人事は、二つのことをわからないといけません。一つがビジネスモデルや経営戦略です。そして、もう一つが人々の心です。逆に言うと、人事が、経営企画などと比べてユニークなところは、ビジネスだけではなく、人の心がどこまでわかっているかと言う話だと思います。

その二つは、人事だけでなくマネージャーにも言えるのではないでしょうか。

人事はビジネスと人の心の両方を見ていかないいけないとお伝えしました。実は、全く同じことがマネージャーにも言えると思います。違うのは、人事は油断するとどんどん人の心に寄り添っていってしまうこと。素晴らしいことですが、人をサポートしたいという意識が強いからです。

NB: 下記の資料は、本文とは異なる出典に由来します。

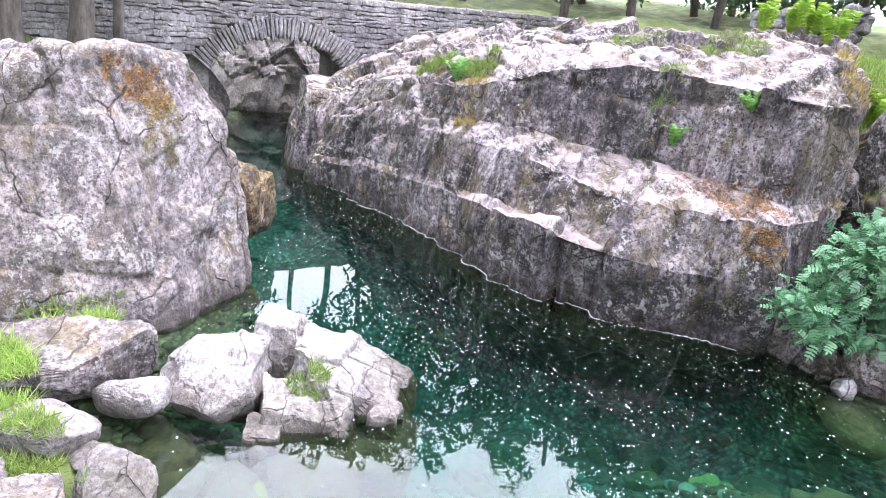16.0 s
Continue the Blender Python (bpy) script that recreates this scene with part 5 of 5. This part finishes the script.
# a few stones that break the surface or lie just below it
for x, y, z, sx, sy, sz, a, lab in ((-3.6, 9.35, -0.05, 0.5, 0.35, 0.16, 10, "orange-brown stone just under the surface"), (-1.2, 9.0, -0.22, 1.3, 0.9, 0.4, 0, "brown flat boulder under shallow water"),
                                    (-2.9, 9.3, -0.14, 0.5, 0.5, 0.3, 0, "yellow-green stone under shallow water"), (-7.0, 5.4, -0.6, 1.3, 1.0, 0.9, 0, "olive sunken boulder below the broken rocks"),
                                    (-5.6, 7.6, -0.55, 1.3, 1.1, 0.9, 0, "dark sunken boulder below the pale stones"), (1.0, 5.9, -0.25, 1.4, 1.0, 0.4, 20, "rust-brown slab under shallow water"),
                                    (1.9, 5.2, -0.16, 1.0, 0.45, 0.26, 30, "mossy brown ledge at the water line"), (-5.0, -0.9, -0.45, 1.3, 1.0, 0.7, 0, "brown sunken rock beside the island"),
                                    (-2.5, 10.1, -0.32, 1.5, 0.8, 0.36, 20, "brown ledge under water at the cliff foot"), (-1.3, 10.5, -0.3, 1.4, 0.8, 0.3, 15, "brown ledge under water at the cliff foot"),
                                    (0.6, 11.2, -0.3, 1.5, 0.9, 0.34, 15, "brown ledge under water at the cliff foot"), (-0.5, 10.3, -0.5, 1.5, 1.0, 0.36, 5, "brown ledge under water at the cliff foot"),
                                    (-6.0, -2.9, -0.32, 0.9, 0.7, 0.4, 40, "brown flat stone in the shallows"), (-4.6, -1.6, -0.4, 0.9, 0.7, 0.4, 10, "brown flat stone in the shallows"),
                                    (-5.2, -2.2, -0.3, 0.8, 0.6, 0.4, 0, "olive-brown flat stone in the shallows"), (-4.75, -2.0, -0.26, 0.6, 0.5, 0.3, 30, "olive-brown flat stone in the shallows"), (-5.45, -2.45, -0.24, 0.5, 0.36, 0.26, 70, "brown flat stone in the shallows"),
                                    (-4.95, -1.55, -0.34, 0.55, 0.45, 0.3, 100, "brown flat stone in the shallows"), (-4.3, -1.5, -0.34, 0.8, 0.55, 0.3, 140, "olive-brown flat stone in the shallows"), (-5.0, -2.55, -0.2, 0.4, 0.3, 0.2, 15, "brown flat stone in the shallows"), (-0.3, 10.9, -0.1, 1.6, 0.6, 0.35, 15, "brown layered ledge at the cliff foot")):
    boulder("sunken_boulder", (x, y, z), (sx, sy, sz), (0, 0, a), int(300 + x * 10 + y), WET if "brown" in lab else SUNKEN, lab, "sunken stones", 4)

n_fl = 32000
xs, ys = rb.uniform(-14, 3, n_fl), rb.uniform(-5, 12, n_fl)
dens = 0.8 * fbm(np.stack([xs * 0.5, ys * 0.5, 0 * xs], 1), 4, 61) + 0.6 * np.clip(1 - np.hypot(xs + 8, ys - 2.0) / 8, 0, 1) - 0.12
keep = (shore(xs, ys) < -0.15) & (dens > rb.uniform(-0.25, 0.9, n_fl))
xs, ys = xs[keep], ys[keep]
r = 0.003 + 0.008 * rb.rand(len(xs)) ** 2.4
t6 = np.linspace(0, 2 * np.pi, 7)[:-1]
wob = 1 + 0.35 * rb.uniform(-1, 1, (len(xs), 6))
fv = np.stack([xs[:, None] + r[:, None] * wob * np.cos(t6) * 1.3, ys[:, None] + r[:, None] * wob * np.sin(t6), np.full((len(xs), 6), 0.004)], -1).reshape(-1, 3)
foam = mesh_object("foam", fv, np.arange(len(fv)).reshape(-1, 6), m_foam)
tagged(foam, "small white foam flecks drifting on the water", "foam", kind="stuff")

# a broken line of froth where the water meets the outcrop
froth = []
for k in range(1500):
    t = k / 1500
    p = np.array((-7.2, 3.4)) * (1 - t) + np.array((-12.4, -3.2)) * t
    ok, hit, _, _, ob, _ = scene.ray_cast(DEPS, Vector((p[0], p[1], 0.012)), Vector((-0.72, 0.69, 0)))
    if ok and ob.name.startswith("long") and rb.rand() < 0.35 + 0.6 * (math.sin(k * 0.021) > 0):
        froth.append((hit.x + 0.012 + 0.02 * rb.rand() ** 2, hit.y - 0.012, rb.uniform(0.003, 0.008)))
fx, fy, fr = np.array(froth).T
fv = np.stack([fx[:, None] + fr[:, None] * np.cos(t6) * 1.2, fy[:, None] + fr[:, None] * np.sin(t6) * 1.2, np.full((len(fx), 6), 0.005)], -1).reshape(-1, 3)
tagged(mesh_object("foam_line", fv, np.arange(len(fv)).reshape(-1, 6), m_foam), "thin white froth along the foot of the outcrop", "foam", kind="stuff")

# ---- stone bridge ----
WALLSTONE = rock_material("bridge_stone", (0.17, 0.16, 0.16), (0.30, 0.285, 0.288), (0.42, 0.40, 0.402), 0.4, wear=0.4)
MORTAR = rock_material("dark_joint_fill", (0.10, 0.095, 0.092), (0.18, 0.17, 0.165), (0.25, 0.235, 0.23), 0.0, wear=0.4)
bx, by, arch_r, arch_z, half = -16.7, -3.95, 2.29, 0.26, 1.66
bridge = thing("bridge", (bx, by, 0), "grey rubble-stone bridge with one low arch", "bridge")
bridge.rotation_euler = (0, 0, radians(26))
# body: a thick wall with the arch cut through
seg = 24
ang = np.linspace(math.asin(half / arch_r), -math.asin(half / arch_r), seg)
arch = np.stack([arch_r * np.sin(ang), arch_z + arch_r * np.cos(ang)], 1)
ring = np.concatenate([[(9.5, 0), (9.5, 3.4), (-9.5, 3.4), (-9.5, 0), (-half, 0)], arch[::-1], [(half, 0)]])
k = len(ring)
core_v = [(x, y, z) for x in (0.0, -2.6) for y, z in ring]
core_f = [list(range(k)), list(range(2 * k - 1, k - 1, -1))] + [[i, i + k, (i + 1) % k + k, (i + 1) % k] for i in range(k)]
mesh_object("bridge_core", core_v, core_f, MORTAR, bridge)
brick_meshes = []
for k in range(6):
    v, f = stone_shape((1, 1, 1), 400 + k, 2, cuts=0, rough=0.05)
    box = np.clip(v * 1.6, -0.5, 0.5) + 0.12 * v + 0.03 * np.random.RandomState(k).normal(size=v.shape)
    brick_meshes.append(build_mesh("stone", box, f, WALLSTONE))
rest = Pile()
count = 0
z = 0.5
while z < 3.45:
    h = rb.uniform(0.06, 0.17)
    y = -7.0 + rb.uniform(0, 0.3)
    while y < 7.5:
        w = rb.uniform(0.1, 0.42)
        cy, cz = y + w / 2, z + h / 2
        if math.hypot(cy, cz - arch_z) > arch_r + 0.36 or abs(cy) > half + 0.7:
            m = pose(0.01 + 0.03 * rb.rand(), cy, cz, rb.uniform(-9, 9), rb.uniform(-6, 6), rb.uniform(-5, 5)) @ Matrix.Diagonal((0.11 + 0.05 * rb.rand(), w * rb.uniform(0.9, 1.02), h * rb.uniform(0.7, 1.1), 1))
            if -4.5 < cy < 2.2 and count < 290:
                ob = new("stone", brick_meshes[count % 6])
                ob.parent = bridge
                ob.matrix_basis = m
                count += 1
            else:
                vv = np.array([m @ x.co for x in brick_meshes[rb.randint(6)].vertices])
                rest.add(vv, ICO[2][1])
        y += w
    z += h
ob = rest.mesh("masonry", WALLSTONE, bridge)
ob["kind"] = "stuff"
for k in range(44):
    a = math.asin(half / arch_r) * 1.06 * (1 - 2 * (k + 0.5) / 44)
    ob = new("voussoir", brick_meshes[k % 6])
    ob.parent = bridge
    ob.matrix_basis = pose(0.05, (arch_r + 0.17) * math.sin(a), arch_z + (arch_r + 0.17) * math.cos(a), -math.degrees(a)) @ Matrix.Diagonal((0.2 + 0.05 * rb.rand(), 0.06 + 0.025 * rb.rand(), 0.34 + 0.2 * rb.rand(), 1))
# abutment rocks, and the rocks seen through the arch
boulder("rock_outcrop", (-15.4, -2.75, -0.1), (1.8, 1.5, 4.0), (0, 3, 15), 501, ROCK, "blocky rock pier carrying the bridge", level=6, cuts=2, boxy=0.95, joints=0.25, category="rock outcrop")
boulder("rock_outcrop", (-16.8, -6.4, 0.9), (3.0, 2.0, 2.4), (0, 0, 0), 503, ROCK, "rock carrying the far end of the bridge", level=5, category="rock outcrop")
boulder("rock_outcrop", (-21.6, -4.9, 0.6), (2.8, 4.4, 5.2), (0, 0, 20), 505, ISLAND, "pale fractured rock upstream of the arch", level=6, joints=0.5, boxy=0.4, category="rock outcrop")
boulder("rock_outcrop", (-23.5, -8.6, 0.9), (4.5, 4.0, 4.6), (0, 0, 50), 507, ISLAND, "pale fractured rock upstream of the arch", level=5, joints=0.3, category="rock outcrop")

# ---- field wall above the bank ----
wall = thing("field_wall", (-6, 14.5, 3.5), "dry-stone field wall of rounded grey stones", "wall")
rest = Pile()
line = resample([(-15.5, 6.6, 0), (-12.6, 9.6, 0), (-8.5, 14.4, 0), (-5.4, 15.6, 0), (-2.5, 16.0, 0), (0.0, 16.6, 0)], 90)
count = 0
for i, p in enumerate(line):
    if -14.2 < p[0] < -8.8:
        continue
    z0 = float(land(p[None, 0], p[None, 1])[0])
    for lay in range(6):
        for dep in (0, 1):
            s = rb.uniform(0.17, 0.3)
            q = p + np.array([rb.normal() * 0.05, rb.normal() * 0.05 + dep * 0.25, 0])
            m = pose(q[0] + 6, q[1] - 14.5, z0 + 0.08 + lay * 0.165 - 3.5, rb.uniform(-20, 20), rb.uniform(-20, 20), rb.uniform(0, 180)) @ Matrix.Diagonal((s * 1.15, s * 0.9, s * 0.75, 1))
            if dep == 0 and -6.5 < p[0] < -2.0 and count < 290:
                ob = new("stone", brick_meshes[rb.randint(6)])
                ob.parent = wall
                ob.matrix_basis = m
                count += 1
            else:
                rest.add(np.array([m @ x.co for x in brick_meshes[rb.randint(6)].vertices]), ICO[2][1])
ob = rest.mesh("masonry", WALLSTONE, wall)
ob["kind"] = "stuff"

ですから、人事はもう少しビジネスのことを考えなくてはいけませんし、ビジネスと人のバランスをもっと考えていくためにもビジネスを考えなければいけないのです。
一方、現場のマネージャーは下手をすると、どんどんビジネスの方だけを考えてしまうわけです。従って、マネージャーはもっと人の心をしっかりと考えていかないといけません。

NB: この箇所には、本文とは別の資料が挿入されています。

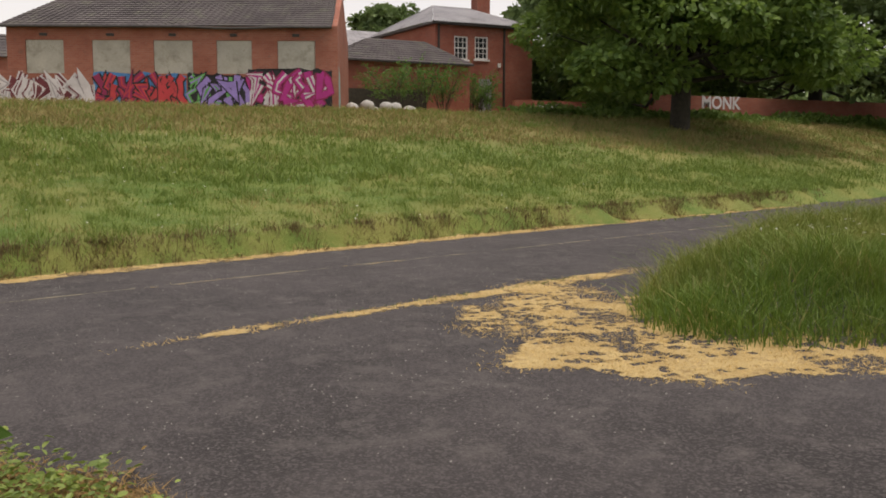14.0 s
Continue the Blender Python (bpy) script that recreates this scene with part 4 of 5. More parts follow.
for s, w in WIN:
    part("boarded_window", hall_box(bmesh.new(), s - w / 2 + 0.01, s + w / 2 - 0.01, 0.05, 0.115, 2.91, 4.26), M_board, hall, "window closed with weathered grey boarding")
    part("lamp", hall_box(bmesh.new(), s - 0.14, s + 0.14, -0.12, -0.003, 4.42, 4.52), M_fascia, hall)
bm = bmesh.new()
g = [bm.verts.new(hp(*v)) for v in ((L - 0.02, 0, EAVE), (L - 0.02, DEEP, EAVE), (L - 0.02, DEEP / 2, RIDGE + 0.12), (L + 0.22, 0, EAVE), (L + 0.22, DEEP, EAVE), (L + 0.22, DEEP / 2, RIDGE + 0.12))]
for f in ((0, 1, 2), (3, 4, 5), (0, 2, 5, 3), (1, 2, 5, 4), (0, 1, 4, 3)):
    bm.faces.new([g[i] for i in f])
hall_box(bm, L, L + 0.22, 0, DEEP, BASE, EAVE - 0.003)
part("gable_wall", bm, M_brick, hall)
bm = hall_box(bmesh.new(), L - 0.08, L + 0.28, DEEP / 2 - 0.14, DEEP / 2 + 0.14, RIDGE - 0.05, RIDGE + 0.35)
hall_box(bm, L - 0.0, L + 0.2, DEEP / 2 - 0.08, DEEP / 2 + 0.08, RIDGE + 0.35, RIDGE + 0.55)
part("finial", bm, M_brick, hall)
HIP = 1.2
roof_slope("roof", hall, hp(-0.2, -0.25, EAVE - 0.06), hp(L + 0.02, -0.25, EAVE - 0.06), hp(L + 0.02, DEEP / 2, RIDGE), hp(HIP, DEEP / 2, RIDGE), M_tile, 14, 46)
roof_slope("roof", hall, hp(-0.2, DEEP + 0.25, EAVE - 0.06), hp(-0.2, -0.25, EAVE - 0.06), hp(HIP, DEEP / 2, RIDGE), hp(HIP, DEEP / 2, RIDGE), M_tile, 14, 22)
roof_slope("roof", hall, hp(L + 0.02, DEEP + 0.25, EAVE - 0.06), hp(-0.2, DEEP + 0.25, EAVE - 0.06), hp(HIP, DEEP / 2, RIDGE), hp(L + 0.02, DEEP / 2, RIDGE), M_tile, 10, 30)
V, F = tubes([[(hp(s, -0.28, EAVE - 0.09 - 0.06 * math.sin(math.pi * max(0, min(1, (s - 7.2) / 4)))), 0.055) for s in np.linspace(-0.2, L, 24)]], 8)
raw("gutter", V, F, M_fascia, hall, True)

# murals along its front, on to a low wall at its corner
low_wall = tagged(part("low_wall", hall_box(bmesh.new(), -1.3, -0.003, -0.02, 0.2, BASE, 3.0), M_brick), "low red brick wall at the hall's corner", "wall")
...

いずれにしても、心とビジネスのバランスを両方とも考えていかないといけないという話です。そのためには、マネジメントやリーダーシップのあり方も変えていく必要があります。

最後に中小、中堅企業の経営者や人事責任者へのメッセージをお願いいたします。

中小企業の方々は、今、人手不足、人材不足でものすごく苦労されていると思います。それは、確かにクリティカルな問題だと思います。とはいって、ただ単にどんどん新しく人を採用するだけでは、対応にはならないと思います。現存の人たちをどやってより良い戦力にしていくのかも考えなければいけません。

そのためにも、適所適材であるとか、人の心のマネジメントをしっかりと行うことで戦力にしていくという方向性が大切です。そこを考えていかないと、せっかく採った人も次々と辞めてしまうということになります。それでは、いつまで経っても人手不足が解決されません。

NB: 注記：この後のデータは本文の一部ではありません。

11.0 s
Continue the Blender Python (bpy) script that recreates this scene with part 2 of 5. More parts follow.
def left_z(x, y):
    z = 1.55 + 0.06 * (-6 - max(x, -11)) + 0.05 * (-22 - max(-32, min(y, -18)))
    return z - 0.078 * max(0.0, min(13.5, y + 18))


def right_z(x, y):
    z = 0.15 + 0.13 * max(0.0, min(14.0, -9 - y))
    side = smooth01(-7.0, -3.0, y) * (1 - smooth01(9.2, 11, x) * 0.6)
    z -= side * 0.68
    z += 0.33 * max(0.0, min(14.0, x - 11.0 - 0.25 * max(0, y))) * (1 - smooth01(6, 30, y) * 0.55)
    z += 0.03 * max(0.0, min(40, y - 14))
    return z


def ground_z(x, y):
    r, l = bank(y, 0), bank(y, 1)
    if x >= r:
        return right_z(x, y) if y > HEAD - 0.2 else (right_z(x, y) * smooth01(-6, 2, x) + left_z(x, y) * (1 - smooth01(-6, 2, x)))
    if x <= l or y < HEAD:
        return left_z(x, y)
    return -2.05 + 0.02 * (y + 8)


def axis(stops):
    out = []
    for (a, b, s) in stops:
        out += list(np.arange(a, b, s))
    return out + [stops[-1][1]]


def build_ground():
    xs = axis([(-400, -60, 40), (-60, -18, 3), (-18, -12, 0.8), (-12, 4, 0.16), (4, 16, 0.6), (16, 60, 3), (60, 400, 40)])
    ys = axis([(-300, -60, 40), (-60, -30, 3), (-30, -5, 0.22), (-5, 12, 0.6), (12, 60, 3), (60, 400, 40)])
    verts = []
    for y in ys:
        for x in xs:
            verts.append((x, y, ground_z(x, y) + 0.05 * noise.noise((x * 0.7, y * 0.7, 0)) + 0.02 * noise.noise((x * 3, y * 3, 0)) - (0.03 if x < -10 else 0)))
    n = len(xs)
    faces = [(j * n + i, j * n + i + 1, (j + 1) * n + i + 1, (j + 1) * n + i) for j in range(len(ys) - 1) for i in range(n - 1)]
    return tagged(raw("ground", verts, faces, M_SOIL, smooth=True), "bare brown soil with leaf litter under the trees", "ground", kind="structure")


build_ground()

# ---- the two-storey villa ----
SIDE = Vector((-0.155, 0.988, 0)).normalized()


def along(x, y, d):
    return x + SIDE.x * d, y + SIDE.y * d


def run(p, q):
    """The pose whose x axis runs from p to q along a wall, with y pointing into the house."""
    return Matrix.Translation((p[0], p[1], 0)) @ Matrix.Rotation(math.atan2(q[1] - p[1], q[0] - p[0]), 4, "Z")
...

働きやすい職場、働きがいがある職場を提供してから、社員が戦略になるような環境を整えることが重要になって来るとお伝えしたいです。


守島 基博氏

学習院大学 経済学部 教授

80年慶應義塾大学文学部社会学専攻卒業。86年米国イリノイ大学産業労使関係研究所博士課程修了。人的資源管理論でPh.D.を取得。カナダ国サイモン・フレーザー大学経営学部助教授。90年慶應義塾大学総合政策学部助教授、98年同大大学院経営管理研究科助教授・教授。2001年一橋大学大学院商学研究科教授を経て、2017年より学習院大学教授。18年同学副学長。2020年より一橋大学名誉教授。著書に『人材マネジメント入門』、『人材の複雑方程式』、『全員戦力化 戦略人材不足と組織力開発』、『人材投資のジレンマ』(以上、日本経済新聞出版)、『人事と法の対話』(有斐閣)などがある。